Morgan—whose website also boasts that she’s a national spokeswoman for the group Citizens for Trump, a political analyst for Fox News, and an NRA-certified firearms instructor—announced her candidacy in a video released New Year’s Eve in which she touts her Tea Party credentials, including her ardent support for gun rights, cutting taxes, and—wait for it—her opposition to Sharia Law.
In the past, Morgan has criticized Hutchinson for campaigning “like a conservative Republican but [governing] like a liberal Democrat.” On her site, she slams him for failing to sign a bill that would have outlawed Sharia Law in Arkansas’ court systems. “I’m searching for a reason for that legislation,” Hutchinson said last February, adding that he had “not identified that as a problem” in Arkansas.
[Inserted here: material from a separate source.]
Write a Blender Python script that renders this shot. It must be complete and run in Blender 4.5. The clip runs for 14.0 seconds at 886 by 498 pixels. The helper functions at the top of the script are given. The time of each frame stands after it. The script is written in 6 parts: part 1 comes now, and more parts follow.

Morgan drew controversy in 2014 after declaring in a blog post that the gun range she had recently opened would be a “Muslim-Free Zone.” In an update, she wrote that she “refuse[d] to train the next islamic terrorist.”
Her call to prioritize cops, courts, and prisons runs counter to a national bipartisan movement toward less-punitive criminal justice practices at the local and state levels, based on recognition that harsh incarceration policies drain state coffers with little to show in the way of public safety. Yet Morgan’s campaign statement mirrors the tough-on-crime rhetoric of the Trump administration and Attorney General Jeff Session—an outspoken foe of criminal justice reform.
Morgan is a pretty fringe candidate. Does she have a fighting chance against Hutchinson in May? Well, weirder things have happened in America.